Jawbreakers are so hard because they’re made almost entirely of sugar that has been cooked to extreme temperatures, dried to nearly zero moisture, and built up in dozens of compressed layers over two to three weeks. The result is a dense, glass-like sphere that your saliva can only dissolve one thin layer at a time.
What Makes Sugar Glass-Hard
The hardness of a jawbreaker comes down to what happens when sugar is heated to very high temperatures and then cooled rapidly. At those temperatures, nearly all the water evaporates. The finished candy contains only about 2 to 3 percent moisture, which is far less than most foods you’d consider “dry.” With so little water left, the sugar molecules lock into what food scientists call a glassy amorphous state. Think of it like window glass: the molecules aren’t arranged in a neat crystal pattern, but they’re packed so tightly together that they barely move at all. That frozen molecular structure is what gives the candy its rock-like rigidity.
This glassy state is actually harder and more stable than regular sugar crystals. To keep the sugar from crystallizing (which would make the candy crumbly rather than solid), manufacturers add corn syrup to the mix. The glucose and fructose molecules from corn syrup physically get in the way of sucrose molecules trying to organize into crystals. They increase the thickness of the sugar mixture, block crystal surfaces, and slow down molecular movement. The result is a smooth, dense, non-crystalline solid that resists cracking or crumbling under pressure.
Layers Built Over Two Weeks
The manufacturing process, called hot panning, is what transforms that glassy sugar into something so dense it can survive hours in your mouth. It starts with a small sugar core, roughly the size of a peppercorn, placed into a large rotating heated pan. Workers add liquid sugar syrup while the pan spins, and as the syrup dries it hardens into a thin shell around the core. Then another layer is added on top of that. Then another.
Each layer has to fully dry and harden before the next one goes on. This is repeated continuously, with sugar added at intervals, over a period of 14 to 19 days. That’s not a typo. A single jawbreaker takes roughly two weeks of constant layering to reach its final size. By the time it’s done, the candy is made up of dozens or even hundreds of concentric shells, each one fused tightly to the one beneath it. The different colors you see when you finally bite through a jawbreaker come from food colorings added at specific stages during this process.
After the layering is complete, the jawbreakers move to a polishing pan where they get their smooth, glossy finish. Some manufacturers also apply surface conditioners like calcium stearate, which helps the finished candies flow through packaging equipment without sticking together.
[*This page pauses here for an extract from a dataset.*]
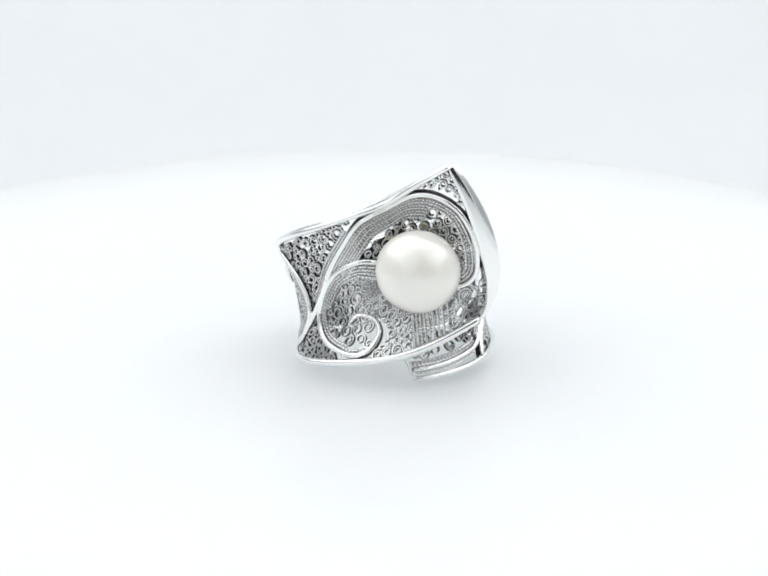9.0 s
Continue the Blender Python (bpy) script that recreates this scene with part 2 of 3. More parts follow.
def rim_wire(name, v, flare, grooved, label):
    """A polished rim of the band; near the pearl's end it broadens inwards by flare. grooved: a groove runs along its
    top, a dark reflection put into its colour.
    """
    pts, nrm = [], []
    for i in range(0, 421):
        p, n = wall(i / 420, v)
        pts.append(p)
        nrm.append(n)
    across, up = frames_along(pts, nrm)

    def outline(i):
        u = i / 420
        x = u / 0.17
        plain = min(1.0, max(0.0, min(u - 0.30, 0.63 - u) / 0.04))
        deep = 0.45 + 0.8 * min(1.0, u / 0.02) + (flare * 2.6 * x**0.5 * (1 - x) if x < 1 else 0.0)
        w, high = 0.76 - 0.14 * min(1.0, max(0.0, (u - 0.3) / 0.05)) - 0.1 * plain, 1.0 - 0.35 * plain
        shape = [(-w * 0.6, 0.62 * high), (0.0, 0.8 * high), (w * 0.6, 0.62 * high), (w, 0.2)]
        if grooved:
            bead = 0.16 + 0.1 * max(0.0, 1 - x)
            shape += [(w * 0.95, -0.2), (w * 0.4, -0.36), (w * 0.1, -0.36 - (deep - 0.5) * 0.42), (w * 0.15, -deep * 0.75), (w * 0.6, -deep + bead)]
        else:
            shape += [(w, -deep * 0.5)]
        shape += [(w * 0.7, -deep), (0.0, -deep - 0.15), (-w * 0.7, -deep), (-w, -deep * 0.5), (-w, 0.2)]
        slope = 0.75 * min(1.0, max(0.0, 1.2 - x)) if grooved else 0.0
        return [((x + slope * min(y + 0.3, 0.0)) * UNIT, y * UNIT) for x, y in shape]

    bm = bmesh.new()
    slots = [0] * len(outline(0))
    if grooved:
        # dark and grey metal here paint the polished rim's dark reflection
        slots[4], slots[5], slots[6] = 1, 1, 2
    tube(bm, pts, across, up, outline, mats=slots)
    bmesh.ops.recalc_face_normals(bm, faces=bm.faces)
    return part(name, bm, (SILVER, TARNISH, DULL), ring, label)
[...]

Why the Layers Matter for Hardness
A single shell of hard candy is already tough. But stacking dozens of those shells on top of each other, with each one bonded to the next through heat and compression, creates something structurally closer to plywood than to a piece of candy. Each layer reinforces the ones around it. There’s no weak point, no air pocket, no seam where the candy might split. The entire sphere is solid sugar from surface to center.
This is also why jawbreakers are so much harder than other hard candies like lollipops or cough drops. Those candies are made in a single pour into a mold. They’re hard, but they have a uniform structure that can crack or shatter if you bite down at the right angle. A jawbreaker’s layered construction distributes force across the entire sphere, making it far more resistant to your teeth.
Why They Dissolve So Slowly
Your saliva is the only realistic way to get through a jawbreaker, and it works painfully slowly. Saliva dissolves sugar by surrounding it with water, but with moisture content below 3 percent, the candy’s surface gives up very little at a time. You’re essentially licking the outside of a glass ball. Your mouth can only dissolve the outermost exposed layer before the next one underneath becomes the new surface, and the process starts over.
The sphere shape works against you too. A sphere has the smallest possible surface area relative to its volume, which means less candy is exposed to saliva at any given moment compared to a flat or irregularly shaped candy of the same weight. Large jawbreakers can take anywhere from 30 minutes to several hours to finish, depending on size. Some novelty jawbreakers the size of a golf ball or larger are designed to be returned to a wrapper and worked on across multiple sessions.
Why Biting Down Is a Bad Idea
The combination of ultra-low moisture, non-crystalline sugar glass, and layered construction means jawbreakers can be genuinely harder than your teeth are designed to handle. Human tooth enamel is the hardest substance in your body, but it’s brittle. It’s built to grind and shear food, not to crack open a solid sugar sphere. Biting down on a jawbreaker, especially before it has dissolved enough to thin the walls, puts enormous concentrated force on a small contact point. Chipped teeth, cracked fillings, and damaged dental work are real risks. The candy earned its name honestly.